If you find yourself entangled with a narcissist, the only way out is to stop feeding their need for validation. Here’s how:

  • Give No Attention: Narcissists feed on attention and validation. Deny them this emotional fuel by remaining indifferent, neutral, and detached.
  • No Explanation or Justification: Avoid explaining or justifying your decisions. Narcissists will twist your words to suit their narrative and manipulate your explanations. Keep your responses brief and non-committal. Offering explanations may appear as seeking validation, and in the eyes of a narcissist, this can be seen as an invitation to further manipulate or “not understand” your perspective.
  • Set Boundaries Without Guilt: Establish firm boundaries and stick to them. Basically do what you say to narcissists and say what you do. The narcissist will push limits, but don’t apologize for protecting your peace.
  • Don’t Play Their Emotional Games: Refuse to engage in their emotional manipulation. Stay grounded in your own emotional space and refuse to be pulled into their chaos.
  • Stand Firm in Your Worth: Stop seeking their approval. Once you stop needing validation from the narcissist, their control over you diminishes, and you regain your power.
  • Cut off access if need be and walk away with dignity without telling them or giving them a closure.

 

The Aftermath of the Cracks: When the Mask Falls, the Ego Shatters

What happens when you cut off access? Slowly, the narcissist’s mask begins to crack. The performance that once seemed so effortless no longer holds, and for the first time, they’re forced to confront the emptiness they’ve long hidden—a fragile self they've spent a lifetime trying to deny. On the surface, they may appear unaffected, but underneath, a quiet turmoil brews. They feel powerless, undermined and humiliated. They spiral, wondering what went wrong, why their usual tactics failed, and what they missed or misread. Was it their fault? Or have they been outsmarted by you? These questions haunt them.

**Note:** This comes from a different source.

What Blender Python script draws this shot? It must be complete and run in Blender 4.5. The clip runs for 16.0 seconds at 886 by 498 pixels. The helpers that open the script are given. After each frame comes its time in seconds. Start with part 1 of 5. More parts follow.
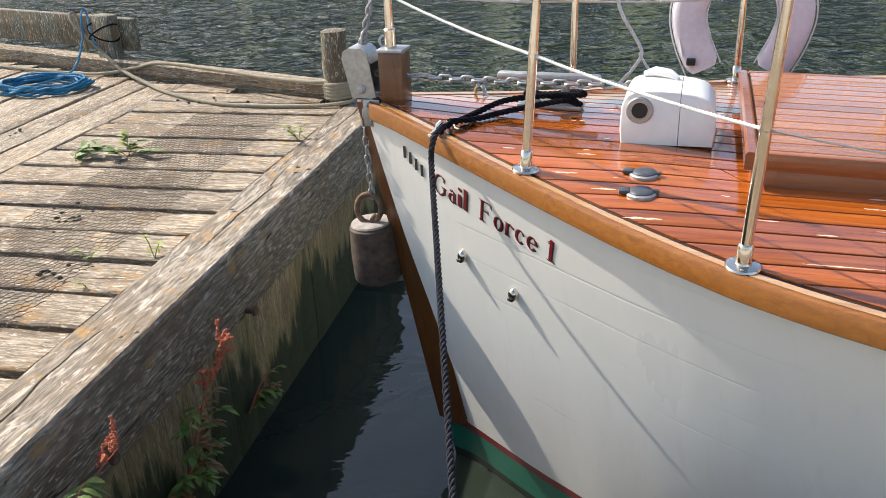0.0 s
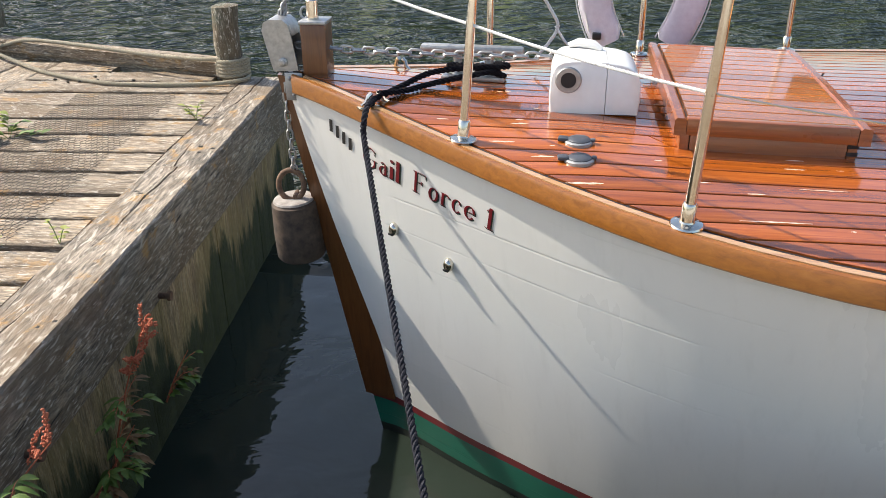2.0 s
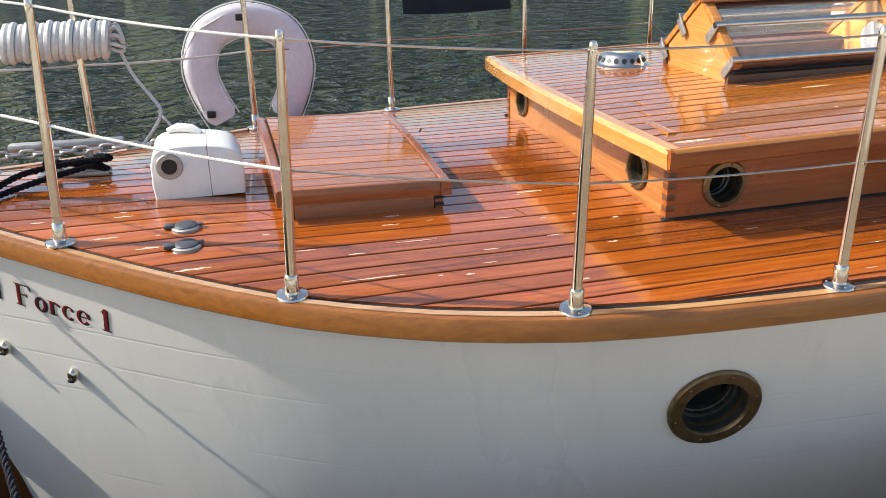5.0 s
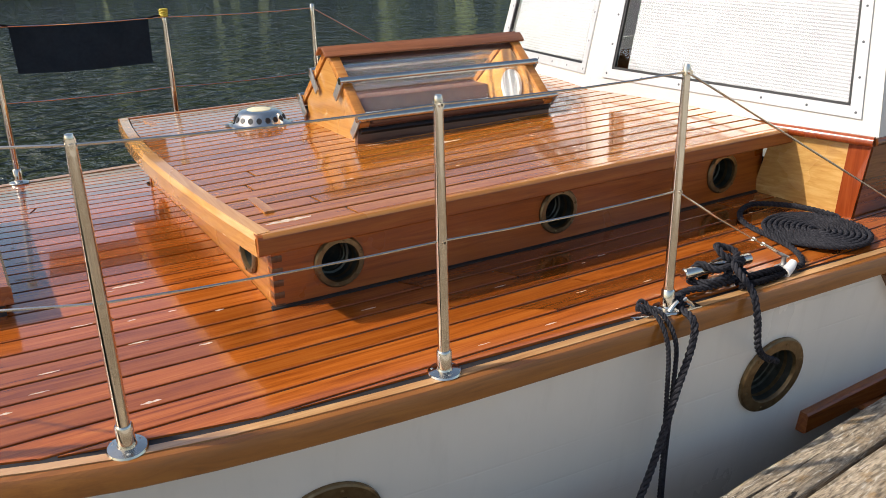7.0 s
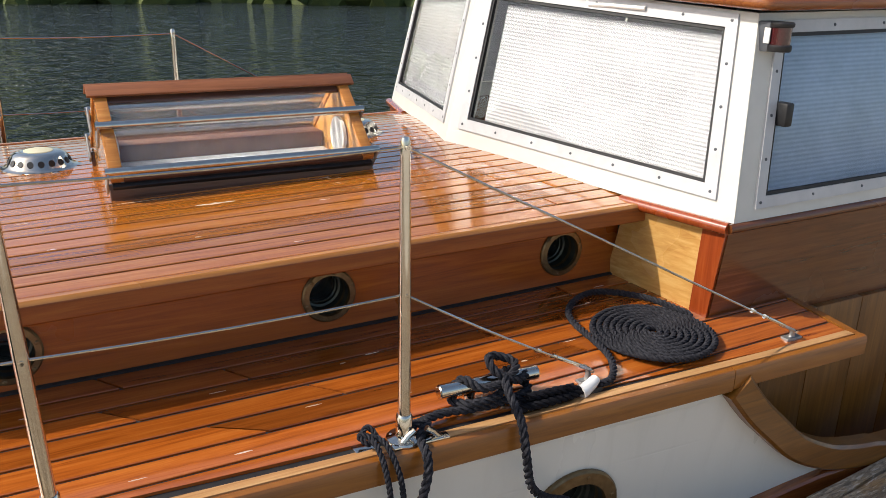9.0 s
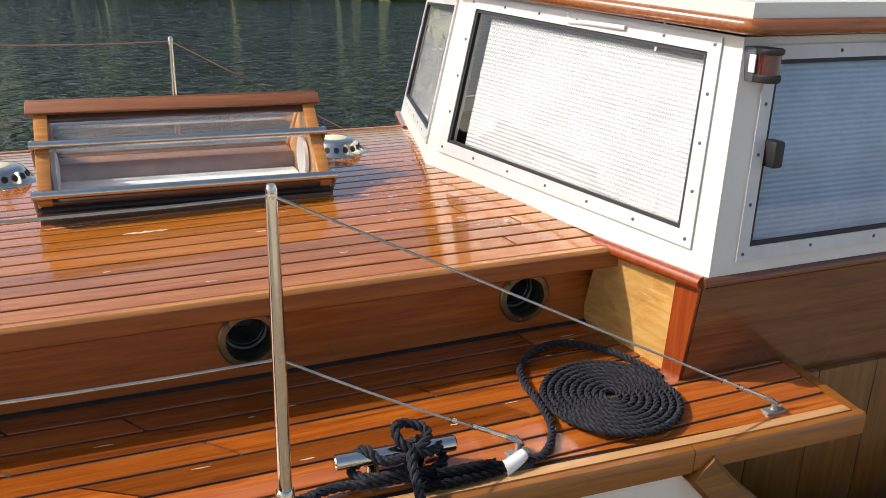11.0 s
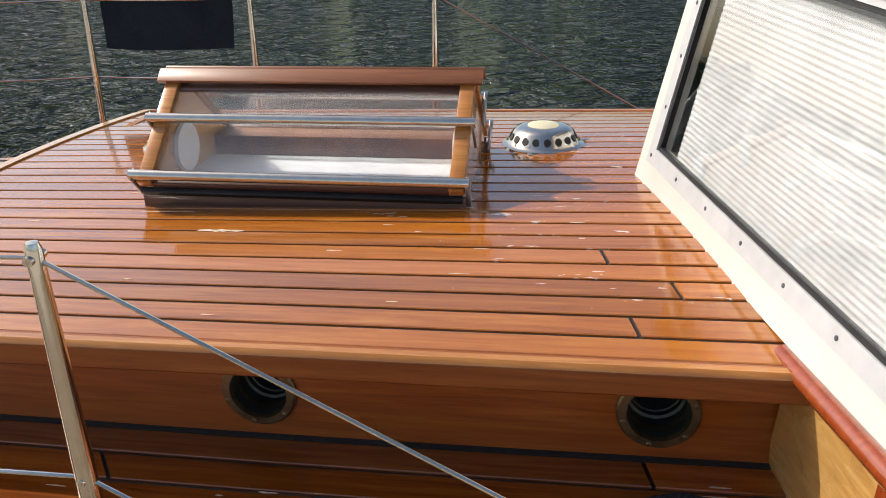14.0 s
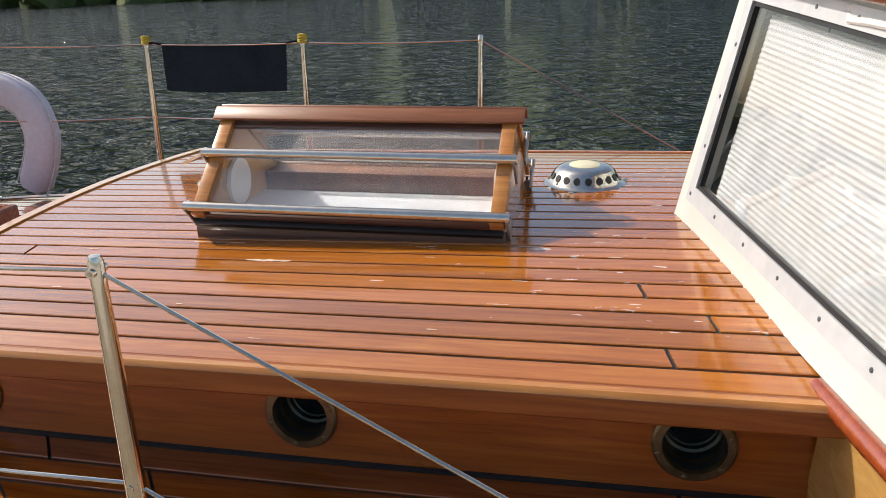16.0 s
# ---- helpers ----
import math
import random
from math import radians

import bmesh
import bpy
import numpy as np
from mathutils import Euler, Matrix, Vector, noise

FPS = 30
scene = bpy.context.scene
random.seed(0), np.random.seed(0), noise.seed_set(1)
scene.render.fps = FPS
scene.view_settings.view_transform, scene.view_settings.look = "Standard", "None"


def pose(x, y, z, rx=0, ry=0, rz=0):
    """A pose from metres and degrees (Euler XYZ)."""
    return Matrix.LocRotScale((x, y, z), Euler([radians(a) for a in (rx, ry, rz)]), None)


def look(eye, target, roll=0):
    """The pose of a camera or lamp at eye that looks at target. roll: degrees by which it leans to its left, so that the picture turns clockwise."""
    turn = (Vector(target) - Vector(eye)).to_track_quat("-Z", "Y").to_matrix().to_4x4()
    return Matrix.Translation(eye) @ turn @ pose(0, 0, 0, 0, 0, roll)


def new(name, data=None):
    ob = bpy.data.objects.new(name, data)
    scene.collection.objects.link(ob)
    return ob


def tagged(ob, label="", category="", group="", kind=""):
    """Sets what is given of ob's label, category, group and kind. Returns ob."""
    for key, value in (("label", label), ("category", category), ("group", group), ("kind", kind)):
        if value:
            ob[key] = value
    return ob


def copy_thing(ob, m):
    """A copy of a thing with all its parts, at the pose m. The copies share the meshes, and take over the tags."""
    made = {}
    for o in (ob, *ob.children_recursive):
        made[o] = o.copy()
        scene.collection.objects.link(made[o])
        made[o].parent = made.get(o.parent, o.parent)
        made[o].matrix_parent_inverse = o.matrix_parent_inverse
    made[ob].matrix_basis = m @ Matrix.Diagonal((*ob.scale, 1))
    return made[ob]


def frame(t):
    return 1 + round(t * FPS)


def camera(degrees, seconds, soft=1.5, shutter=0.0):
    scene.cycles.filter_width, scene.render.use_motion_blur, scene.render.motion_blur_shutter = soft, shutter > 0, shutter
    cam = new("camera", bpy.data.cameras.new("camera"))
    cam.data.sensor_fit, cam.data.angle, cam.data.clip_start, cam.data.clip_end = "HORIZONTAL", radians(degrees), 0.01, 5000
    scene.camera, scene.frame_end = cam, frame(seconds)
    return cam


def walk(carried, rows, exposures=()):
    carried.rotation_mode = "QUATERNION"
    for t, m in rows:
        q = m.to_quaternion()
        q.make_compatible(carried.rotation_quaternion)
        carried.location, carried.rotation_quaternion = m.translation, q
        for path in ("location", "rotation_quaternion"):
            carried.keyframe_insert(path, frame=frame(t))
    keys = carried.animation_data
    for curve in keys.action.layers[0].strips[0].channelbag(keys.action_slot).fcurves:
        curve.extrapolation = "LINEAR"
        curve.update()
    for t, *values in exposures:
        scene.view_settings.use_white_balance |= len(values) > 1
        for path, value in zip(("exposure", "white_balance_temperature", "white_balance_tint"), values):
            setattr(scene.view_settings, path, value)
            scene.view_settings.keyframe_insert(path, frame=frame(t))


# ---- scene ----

As time goes on, the reality of their powerlessness becomes clearer.

For a brief moment, they must face their shadow: the emptiness beneath their mask, the fragility of their self-worth, the shame and the deep insecurity carried since childhood that drive their need for control. They may attempt to deflect, shift blame, or manipulate to restore their façade, but the cracks remain.

 

The Narcissist’s Shattered Ego and the Unseen Void

The narcissist is not invincible, no matter how much they may try to convince you. Beneath their performance lies a person terrified of being exposed for what they truly are—fragile, insecure, and in constant need of validation. Their mask may hold for a time, but eventually, the truth slips through the cracks. Their strength lies not in power, but in the distortion of reality.

Recognising this truth is liberating. By understanding the forces that drive their behavior and refusing to feed into their manipulations, you reclaim your power. You don’t need their approval to feel whole. As the cracks deepen, you’ll see them for who they truly are—weak, powerless, and insecure—rather than the carefully crafted image they try to impose on the world. The world may not see it, but the narcissist often crumbles from within, devastated by the blow to their ego they can no longer conceal.